Manuel Rosales, governador do Estado mais rico do país, virou candidato dos "excluídos de Chávez"

Elogiado por experiência administrativa, ele avançou nas pesquisas com cartão para distribuir renda do petróleo e pede: "atreva-se"

DO ENVIADO A CARACAS

Decidir que participaria das eleições de 2006, diferentemente do que fez em 2005, foi o primeiro consenso a que chegou a oposição. O segundo, mais difícil, foi escolher um nome popular o suficiente para fazer com que desistissem os outros opositores presidenciáveis e ofuscar os candidatos nanicos que fatalmente surgiriam (um deles é uma mulher, de nome Venezuela da Silva e slogan "Vote na Venezuela!").
No dia 9 de agosto, chegou-se ao consenso: pesos pesados como Teodoro Petkoff, um dos principais economistas e colunistas do país, e o ex-governador Sérgio Omar Calderón, do Estado de Táchira, endossariam a candidatura de Manuel Rosales. Grisalho, alvo, de voz baixa e discursos breves, o governador hoje licenciado do Estado de Zulia, rico em petróleo, era o anti-Chávez.
Era isso o que queriam pessoas como Petkoff, o coordenador não declarado da campanha oposicionista: alguém com quem um figurativo "leste de Caracas", a parte da capital onde ficam a classe média e alta venezuelana, se identificasse. O candidato dos "excluídos de Chávez". Era Rosales.

Oito partidos
Sua chapa, Unidad, representa oito partidos de oposição, entre eles o Copei e parte da AD, os dois que se revezaram por 40 anos no poder antes da chegada de Chávez ao poder.

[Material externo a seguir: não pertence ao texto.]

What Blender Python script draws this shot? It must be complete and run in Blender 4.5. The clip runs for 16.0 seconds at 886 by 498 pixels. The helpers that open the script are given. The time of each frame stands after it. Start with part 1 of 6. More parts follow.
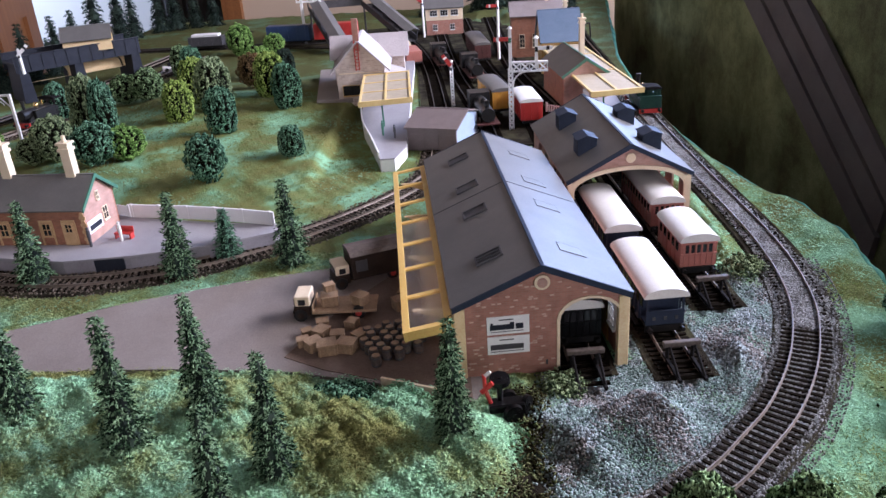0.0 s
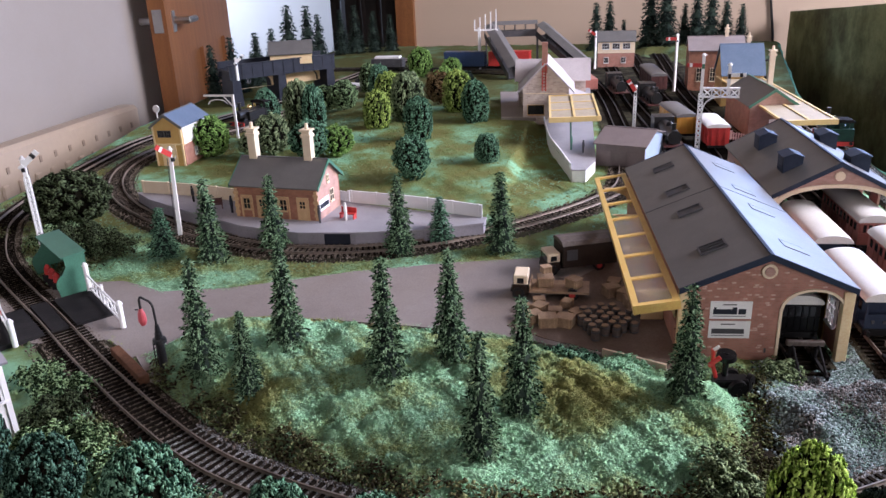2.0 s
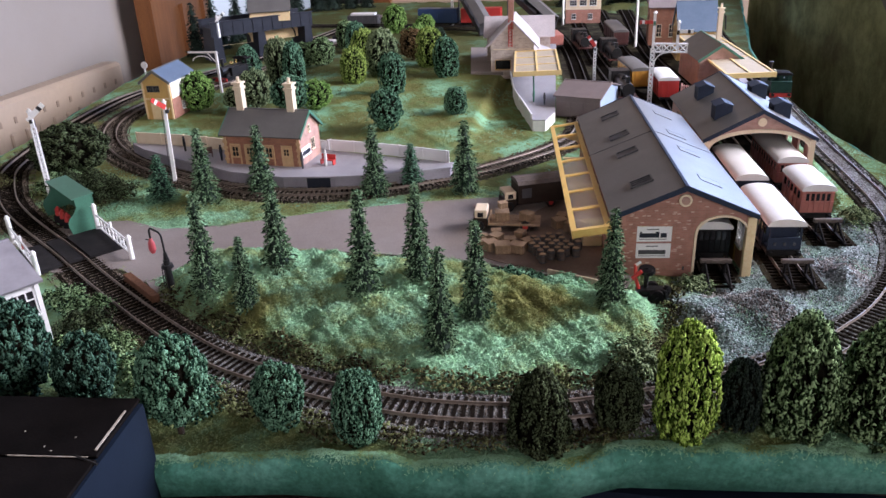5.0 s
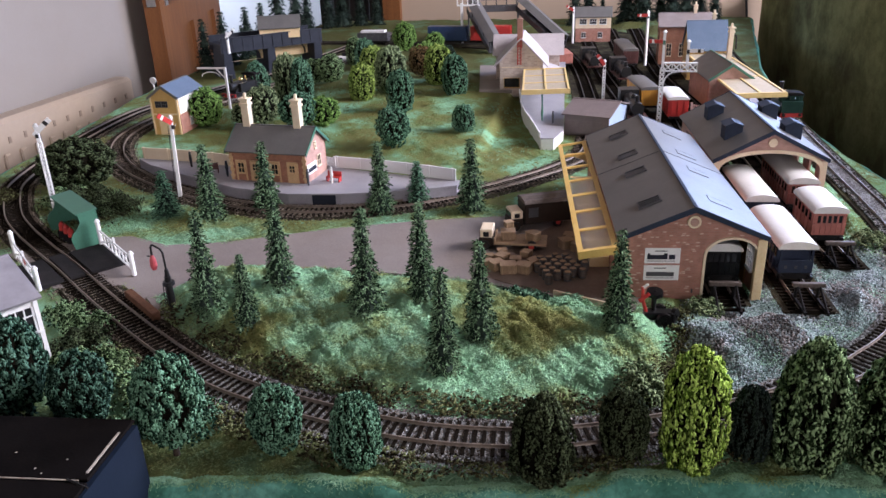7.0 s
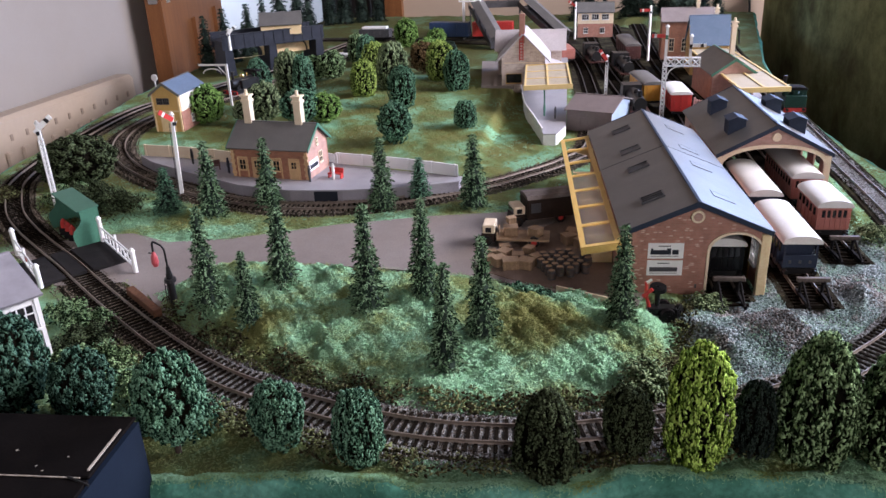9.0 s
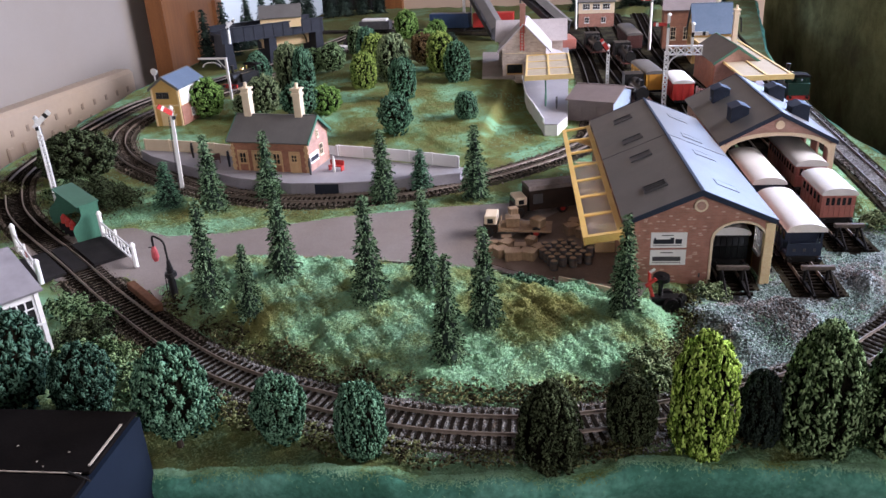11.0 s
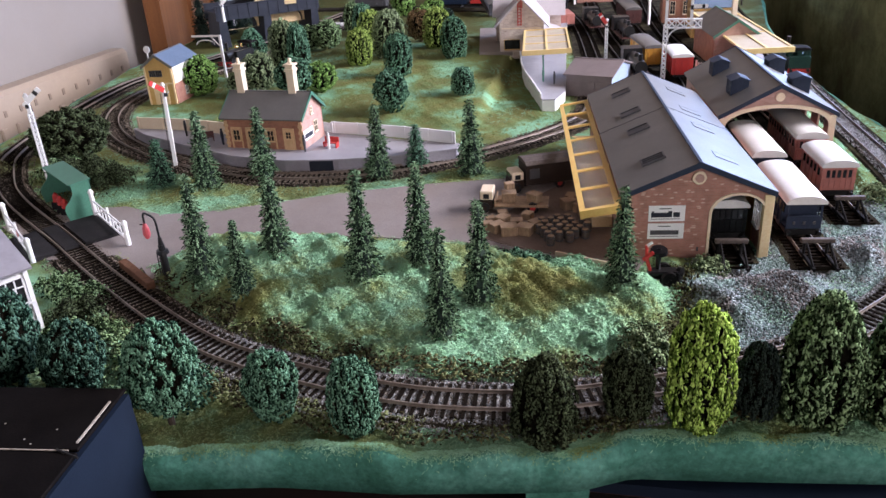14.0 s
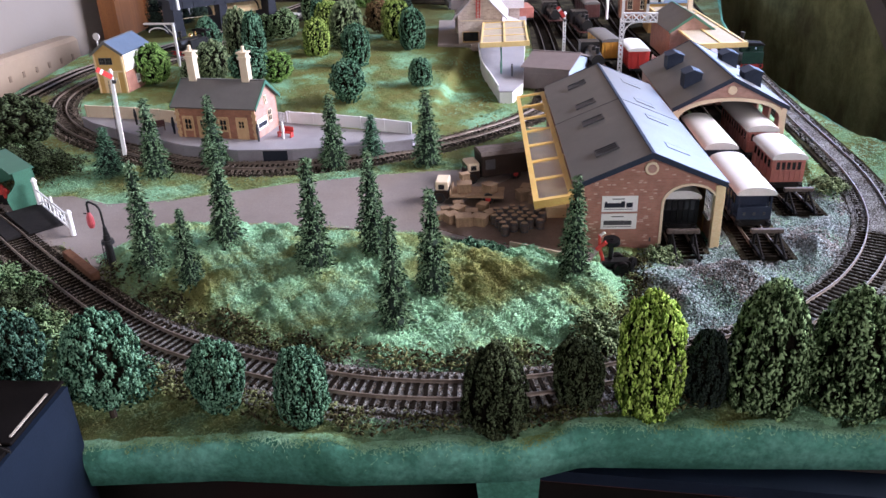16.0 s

Católico, casado pela segunda vez, 53 anos e dez filhos, entre seus e enteados, esse ex-professor foi deputado estadual por Zulia, prefeito de Maracaibo, a segunda maior cidade do país, e estava em seu segundo mandato como governador do Estado quando se licenciou.
"Eu já ocupei vários cargos eletivos, não sou um aventureiro", disse Rosales no encontro com a imprensa estrangeira anteontem, num restaurante japonês freqüentado por seus pares, no bairro de Las Mercedes, na região leste de Caracas. É considerado político experiente pela oposição e experiente demais pela situação.
Manuel Rosales foi o único governador a atender ao chamado de Pedro Carmona para ir ao Palácio Presidencial Miraflores em 11 de abril de 2002, assinar o decreto que destituía Chávez e confirmava Carmona no cargo, no golpe de Estado que duraria menos de dois dias. No começo da campanha, Rosales confirmava o ato e dizia que as pessoas erram.
Mais recentemente, segundo o próprio Hugo Chávez, o candidato passou a dizer que foi ao palácio, sim, mas para assinar a ata da reunião convocatória, não a destituição. "Como alguém pode votar num homem que não assume o que faz?", perguntou Chávez na quinta-feira. "Isso é uma criança, não é um homem."
O fato é que, em pouco mais de três meses de campanha, Rosales passou de virtualmente zero para perto de 30% das intenções de votos, segundo pesquisas mais recentes encomendadas pela Associated Press e pela Reuters -ou entre 5% e 10% à frente de Chávez, segundo as pesquisas que o próprio Rosales mencionou no encontro de sexta.
Entre os pesquisados da Associated Press, um terço da população de baixa renda disse que votaria em Rosales. Essa penetração em território supostamente chavista ele deve à estrela de seu programa social, uma iniciativa chamada "Mi Negra Tarjeta" (meu cartão preto), ou "Mi Negra", também uma forma carinhosa de o venezuelano se referir à mulher.
Segundo a iniciativa, parte dos recursos gerados com a venda do petróleo vai diretamente à população de baixa renda venezuelana por meio de um cartão de débito, da cor do combustível fóssil. A idéia é baseada numa iniciativa de sucesso no Alasca e foi trazida à campanha por Michael Rowan, eminência parda do comando da candidatura da oposição.

Marqueteiro
Um James Carville (o renomado marqueteiro democrata) do Terceiro Mundo, Rowan veio à Venezuela para ajudar na campanha presidencial de 1993, depois de ter trabalhado nas campanhas de Jimmy Carter e Bill Clinton. Nunca mais saiu. "Rosales, não Chávez, pode acabar com a pobreza na Venezuela", disse Rowan à Folha (leia entrevista nessa página).
Seu "Mi Negra" prevê a distribuição de até US$ 470 por ano para dois milhões de venezuelanos. A idéia deu à candidatura da oposição um programa social que poderia fazer o candidato se conectar também com o "lado oeste de Caracas". Já há bancas, sem efeito legal, de cadastramento de interessados espalhadas pelo país.
Faltava um slogan para a campanha. "Atrevete!" ("atreva-se", no sentido de ousar) foi o melhor que pensaram os marqueteiros de Rosales. Hoje, os venezuelanos respondem. (SÉRGIO DÁVILA)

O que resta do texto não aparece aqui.